== Task directions ==
Repeat exactly the stretch of lines from the line containing "scene.view_settings.use_white_balance |= len(values)" through the line containing "scene.view_settings.keyframe_insert(path, frame=frame(t))", both included, and nothing else.

== Data shown ==
* * *

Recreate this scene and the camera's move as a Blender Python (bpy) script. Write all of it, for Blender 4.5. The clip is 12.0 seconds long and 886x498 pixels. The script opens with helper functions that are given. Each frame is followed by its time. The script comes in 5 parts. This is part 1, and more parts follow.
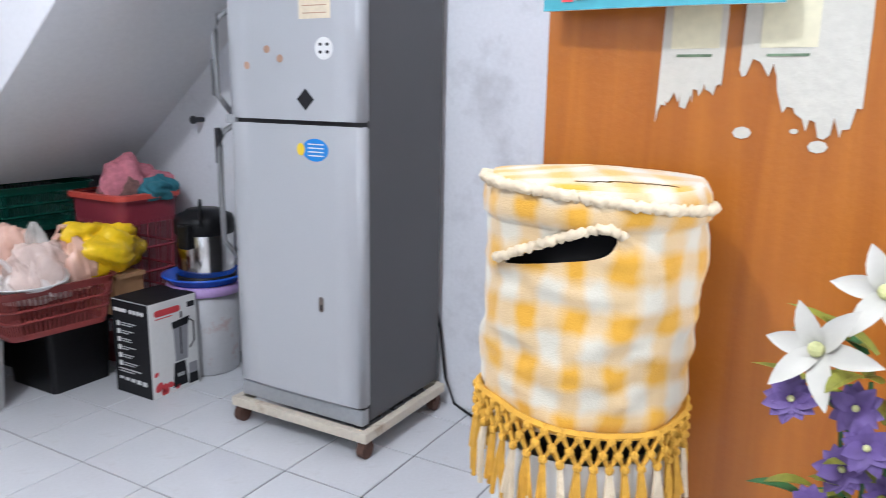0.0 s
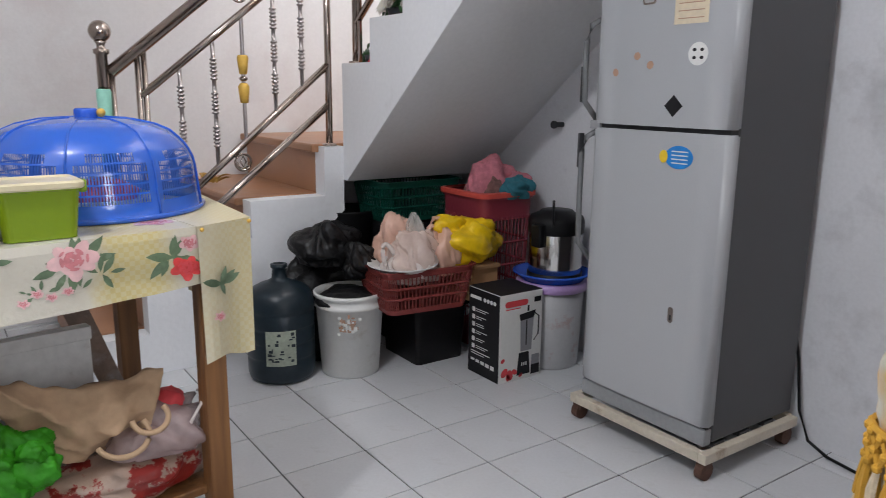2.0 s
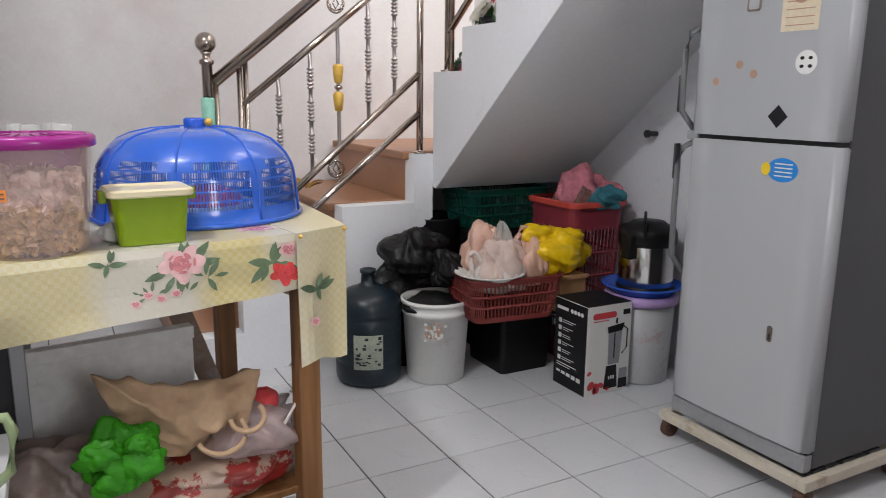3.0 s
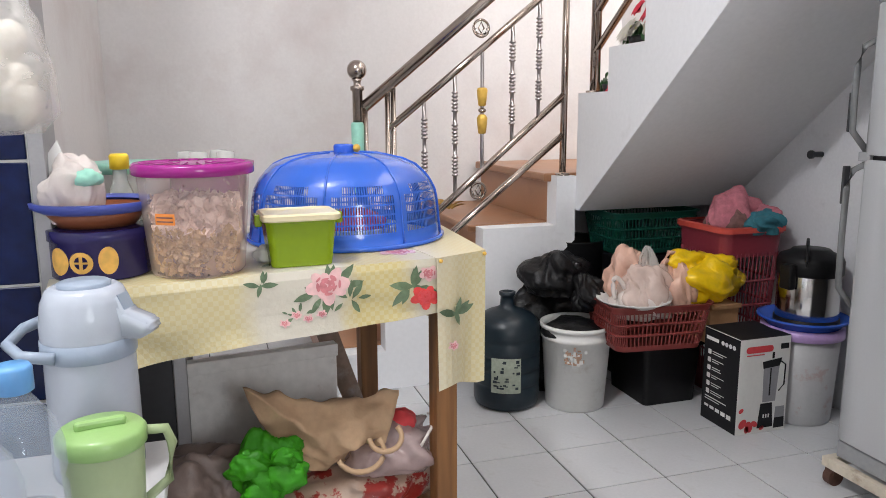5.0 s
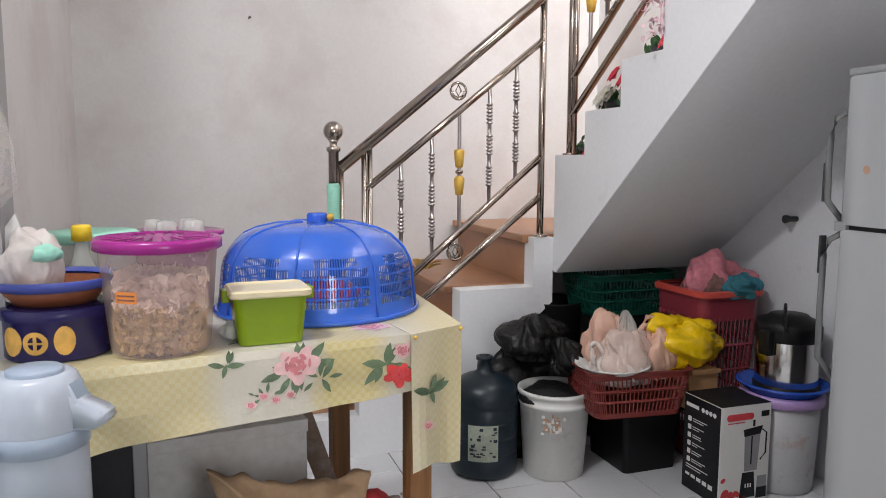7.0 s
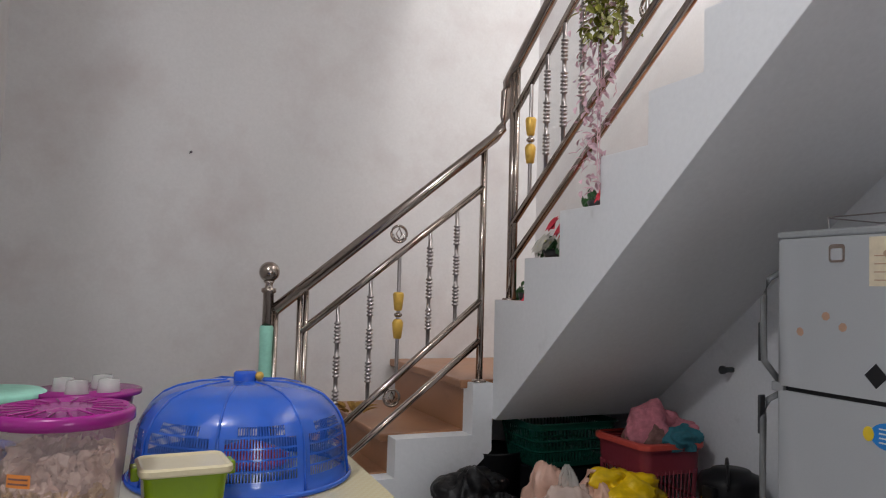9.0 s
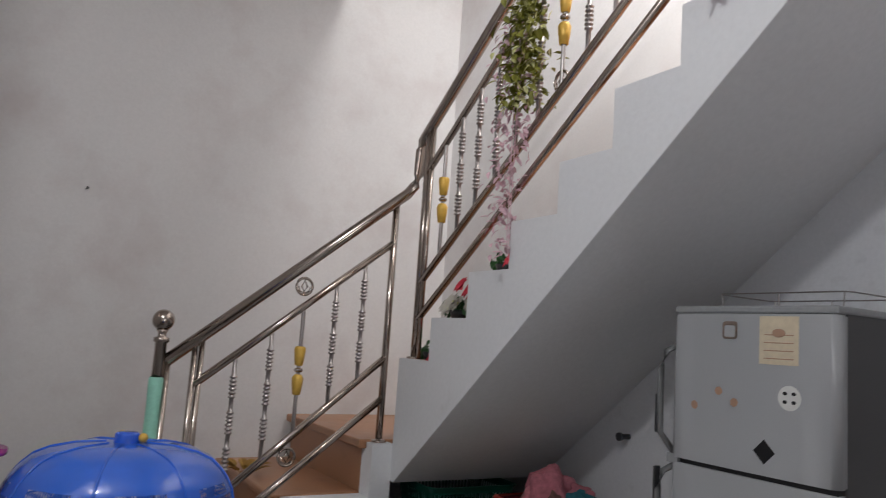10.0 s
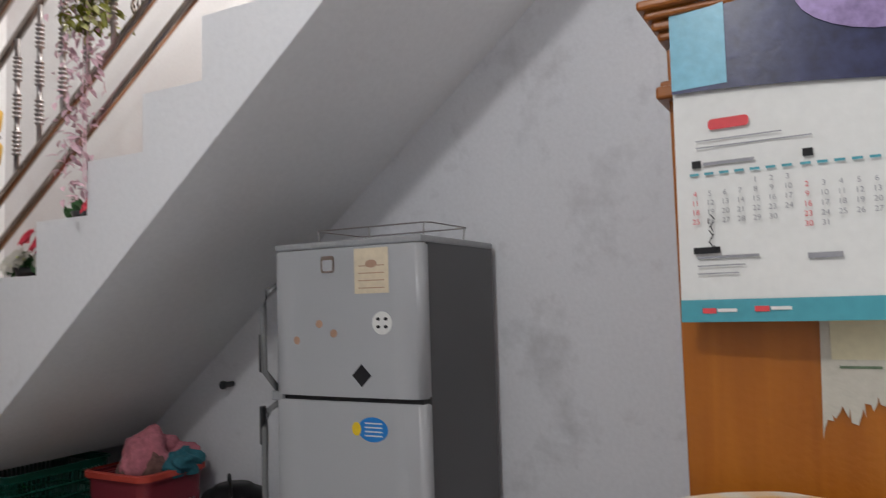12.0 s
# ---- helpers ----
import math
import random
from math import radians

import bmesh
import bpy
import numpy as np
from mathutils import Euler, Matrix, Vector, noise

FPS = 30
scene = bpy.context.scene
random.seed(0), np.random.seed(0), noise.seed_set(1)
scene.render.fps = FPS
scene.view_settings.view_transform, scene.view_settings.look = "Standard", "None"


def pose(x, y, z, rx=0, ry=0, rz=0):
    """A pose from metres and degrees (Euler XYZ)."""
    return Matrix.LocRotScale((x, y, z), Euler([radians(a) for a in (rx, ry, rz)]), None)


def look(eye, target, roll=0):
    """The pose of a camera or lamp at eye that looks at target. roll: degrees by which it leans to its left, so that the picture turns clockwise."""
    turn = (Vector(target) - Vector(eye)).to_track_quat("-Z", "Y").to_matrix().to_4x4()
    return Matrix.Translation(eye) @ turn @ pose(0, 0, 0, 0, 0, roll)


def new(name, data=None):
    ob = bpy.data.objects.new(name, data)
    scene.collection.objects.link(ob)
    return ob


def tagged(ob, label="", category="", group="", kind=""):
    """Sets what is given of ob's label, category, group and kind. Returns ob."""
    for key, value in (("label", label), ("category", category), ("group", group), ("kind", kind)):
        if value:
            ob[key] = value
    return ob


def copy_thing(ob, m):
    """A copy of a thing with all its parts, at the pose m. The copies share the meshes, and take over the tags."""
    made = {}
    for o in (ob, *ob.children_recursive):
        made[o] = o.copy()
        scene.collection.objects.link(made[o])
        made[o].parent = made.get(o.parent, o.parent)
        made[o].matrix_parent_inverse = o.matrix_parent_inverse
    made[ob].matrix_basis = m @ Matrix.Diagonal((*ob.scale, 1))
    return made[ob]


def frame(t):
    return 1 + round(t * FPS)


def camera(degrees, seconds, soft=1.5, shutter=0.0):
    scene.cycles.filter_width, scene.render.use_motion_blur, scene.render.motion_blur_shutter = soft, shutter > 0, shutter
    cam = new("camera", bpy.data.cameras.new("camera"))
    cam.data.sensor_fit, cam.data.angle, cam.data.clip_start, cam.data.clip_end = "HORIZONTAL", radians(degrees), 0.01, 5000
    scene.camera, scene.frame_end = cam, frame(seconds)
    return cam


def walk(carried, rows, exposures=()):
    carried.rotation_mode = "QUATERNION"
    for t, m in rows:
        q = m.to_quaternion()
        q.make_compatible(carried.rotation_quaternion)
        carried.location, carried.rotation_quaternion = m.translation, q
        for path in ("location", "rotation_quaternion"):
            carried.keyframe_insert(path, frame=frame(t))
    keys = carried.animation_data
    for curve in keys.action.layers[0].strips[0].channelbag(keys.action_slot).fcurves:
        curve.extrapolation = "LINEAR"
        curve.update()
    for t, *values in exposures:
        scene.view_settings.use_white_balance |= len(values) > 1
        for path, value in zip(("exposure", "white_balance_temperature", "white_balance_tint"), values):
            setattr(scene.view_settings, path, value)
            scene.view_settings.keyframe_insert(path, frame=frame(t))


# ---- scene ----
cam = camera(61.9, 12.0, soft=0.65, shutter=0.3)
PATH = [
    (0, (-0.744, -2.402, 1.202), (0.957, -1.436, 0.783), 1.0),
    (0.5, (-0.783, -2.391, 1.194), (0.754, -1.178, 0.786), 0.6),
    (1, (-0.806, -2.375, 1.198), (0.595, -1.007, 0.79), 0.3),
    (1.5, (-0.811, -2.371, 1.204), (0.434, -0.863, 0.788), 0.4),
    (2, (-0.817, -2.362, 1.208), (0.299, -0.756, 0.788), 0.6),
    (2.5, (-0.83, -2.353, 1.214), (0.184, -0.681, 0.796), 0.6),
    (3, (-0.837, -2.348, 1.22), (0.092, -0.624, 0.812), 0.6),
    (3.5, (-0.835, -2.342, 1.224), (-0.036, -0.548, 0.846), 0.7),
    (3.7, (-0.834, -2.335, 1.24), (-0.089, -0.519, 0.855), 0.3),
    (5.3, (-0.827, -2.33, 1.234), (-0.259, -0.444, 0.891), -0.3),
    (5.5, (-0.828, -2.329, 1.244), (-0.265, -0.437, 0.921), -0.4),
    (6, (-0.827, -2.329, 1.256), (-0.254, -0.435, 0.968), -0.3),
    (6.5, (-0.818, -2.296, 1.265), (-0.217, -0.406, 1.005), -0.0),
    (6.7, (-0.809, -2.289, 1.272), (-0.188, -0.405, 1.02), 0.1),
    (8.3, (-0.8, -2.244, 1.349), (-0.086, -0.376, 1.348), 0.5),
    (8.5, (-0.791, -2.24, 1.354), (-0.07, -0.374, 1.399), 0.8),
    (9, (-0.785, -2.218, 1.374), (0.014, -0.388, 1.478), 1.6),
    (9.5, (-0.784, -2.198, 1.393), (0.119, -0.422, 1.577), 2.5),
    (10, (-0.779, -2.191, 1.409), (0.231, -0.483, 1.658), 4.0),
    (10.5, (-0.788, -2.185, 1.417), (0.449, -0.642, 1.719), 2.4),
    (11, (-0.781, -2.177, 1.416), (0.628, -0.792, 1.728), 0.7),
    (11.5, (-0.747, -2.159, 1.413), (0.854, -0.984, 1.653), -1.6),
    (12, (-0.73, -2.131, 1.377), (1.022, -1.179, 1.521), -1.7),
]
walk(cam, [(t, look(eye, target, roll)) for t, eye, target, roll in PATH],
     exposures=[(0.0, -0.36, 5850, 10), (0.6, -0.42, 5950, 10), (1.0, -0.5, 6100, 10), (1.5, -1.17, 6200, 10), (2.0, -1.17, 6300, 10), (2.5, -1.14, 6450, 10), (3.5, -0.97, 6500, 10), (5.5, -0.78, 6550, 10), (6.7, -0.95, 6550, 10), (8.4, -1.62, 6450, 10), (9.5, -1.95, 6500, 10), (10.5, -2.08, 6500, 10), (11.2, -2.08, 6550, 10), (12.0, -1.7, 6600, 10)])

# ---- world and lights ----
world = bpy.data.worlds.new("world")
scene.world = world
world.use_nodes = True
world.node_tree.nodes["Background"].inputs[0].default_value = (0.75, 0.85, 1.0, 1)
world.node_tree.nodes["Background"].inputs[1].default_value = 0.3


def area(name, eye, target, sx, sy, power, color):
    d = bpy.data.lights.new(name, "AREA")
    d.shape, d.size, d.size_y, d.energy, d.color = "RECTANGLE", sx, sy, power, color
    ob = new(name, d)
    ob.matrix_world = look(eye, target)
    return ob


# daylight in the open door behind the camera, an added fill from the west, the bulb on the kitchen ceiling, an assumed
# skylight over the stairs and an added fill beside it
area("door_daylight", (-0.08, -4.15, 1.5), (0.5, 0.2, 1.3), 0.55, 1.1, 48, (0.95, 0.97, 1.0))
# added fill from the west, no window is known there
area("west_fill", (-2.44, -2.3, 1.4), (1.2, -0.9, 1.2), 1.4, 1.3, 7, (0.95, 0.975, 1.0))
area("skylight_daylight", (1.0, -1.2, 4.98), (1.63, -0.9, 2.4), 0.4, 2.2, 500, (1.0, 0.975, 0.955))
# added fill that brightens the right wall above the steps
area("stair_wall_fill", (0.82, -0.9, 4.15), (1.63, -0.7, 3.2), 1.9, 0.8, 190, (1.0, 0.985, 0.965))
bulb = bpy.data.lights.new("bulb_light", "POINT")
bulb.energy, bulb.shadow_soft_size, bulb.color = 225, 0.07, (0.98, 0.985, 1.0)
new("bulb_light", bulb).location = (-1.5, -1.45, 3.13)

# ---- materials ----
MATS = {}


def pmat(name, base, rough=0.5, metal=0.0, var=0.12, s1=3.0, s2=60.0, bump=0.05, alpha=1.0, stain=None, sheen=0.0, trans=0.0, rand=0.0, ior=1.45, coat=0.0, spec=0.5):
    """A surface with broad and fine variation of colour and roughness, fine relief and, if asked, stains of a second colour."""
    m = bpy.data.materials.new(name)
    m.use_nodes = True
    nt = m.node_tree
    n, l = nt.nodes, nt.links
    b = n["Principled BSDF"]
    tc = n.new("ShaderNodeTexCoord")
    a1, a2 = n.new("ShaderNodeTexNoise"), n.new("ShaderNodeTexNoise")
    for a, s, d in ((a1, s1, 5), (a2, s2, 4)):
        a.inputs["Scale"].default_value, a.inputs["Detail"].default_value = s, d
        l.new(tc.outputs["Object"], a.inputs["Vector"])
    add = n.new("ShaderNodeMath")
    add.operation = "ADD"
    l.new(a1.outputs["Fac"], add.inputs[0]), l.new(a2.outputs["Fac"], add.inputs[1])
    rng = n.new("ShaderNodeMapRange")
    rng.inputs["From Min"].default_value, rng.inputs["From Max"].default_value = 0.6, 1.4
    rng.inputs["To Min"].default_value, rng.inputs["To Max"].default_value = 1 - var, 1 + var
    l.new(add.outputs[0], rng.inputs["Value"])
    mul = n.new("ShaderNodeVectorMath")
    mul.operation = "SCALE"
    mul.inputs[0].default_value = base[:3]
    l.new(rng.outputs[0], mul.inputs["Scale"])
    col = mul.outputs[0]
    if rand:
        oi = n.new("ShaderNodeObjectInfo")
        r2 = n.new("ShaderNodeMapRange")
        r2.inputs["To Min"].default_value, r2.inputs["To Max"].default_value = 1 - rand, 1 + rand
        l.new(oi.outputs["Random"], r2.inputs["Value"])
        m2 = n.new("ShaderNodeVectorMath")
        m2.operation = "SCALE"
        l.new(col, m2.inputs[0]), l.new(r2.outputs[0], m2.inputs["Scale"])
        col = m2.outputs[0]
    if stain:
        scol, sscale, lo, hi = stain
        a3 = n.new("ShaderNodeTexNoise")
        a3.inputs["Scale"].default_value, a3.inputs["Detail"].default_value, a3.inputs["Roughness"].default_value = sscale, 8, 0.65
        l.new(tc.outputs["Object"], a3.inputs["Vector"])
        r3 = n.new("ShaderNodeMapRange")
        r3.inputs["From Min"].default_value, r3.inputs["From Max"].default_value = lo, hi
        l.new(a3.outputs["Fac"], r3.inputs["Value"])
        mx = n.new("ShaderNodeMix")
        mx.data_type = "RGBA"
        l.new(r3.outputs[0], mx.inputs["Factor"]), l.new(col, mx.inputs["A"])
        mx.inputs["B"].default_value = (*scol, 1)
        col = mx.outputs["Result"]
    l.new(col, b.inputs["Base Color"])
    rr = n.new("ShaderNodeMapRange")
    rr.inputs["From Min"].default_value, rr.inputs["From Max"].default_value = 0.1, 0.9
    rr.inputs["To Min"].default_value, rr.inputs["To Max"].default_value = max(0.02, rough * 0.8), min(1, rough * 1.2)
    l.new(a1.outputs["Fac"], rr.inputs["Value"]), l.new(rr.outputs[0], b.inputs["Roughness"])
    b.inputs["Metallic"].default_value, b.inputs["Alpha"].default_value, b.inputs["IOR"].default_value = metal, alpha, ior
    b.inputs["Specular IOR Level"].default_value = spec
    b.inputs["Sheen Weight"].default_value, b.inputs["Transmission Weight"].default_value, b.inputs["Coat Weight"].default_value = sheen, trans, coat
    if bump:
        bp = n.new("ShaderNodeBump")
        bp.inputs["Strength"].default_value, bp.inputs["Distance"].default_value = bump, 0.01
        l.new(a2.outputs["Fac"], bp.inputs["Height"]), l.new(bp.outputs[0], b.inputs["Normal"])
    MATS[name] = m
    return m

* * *

== Solution to this problem ==
        scene.view_settings.use_white_balance |= len(values) > 1
        for path, value in zip(("exposure", "white_balance_temperature", "white_balance_tint"), values):
            setattr(scene.view_settings, path, value)
            scene.view_settings.keyframe_insert(path, frame=frame(t))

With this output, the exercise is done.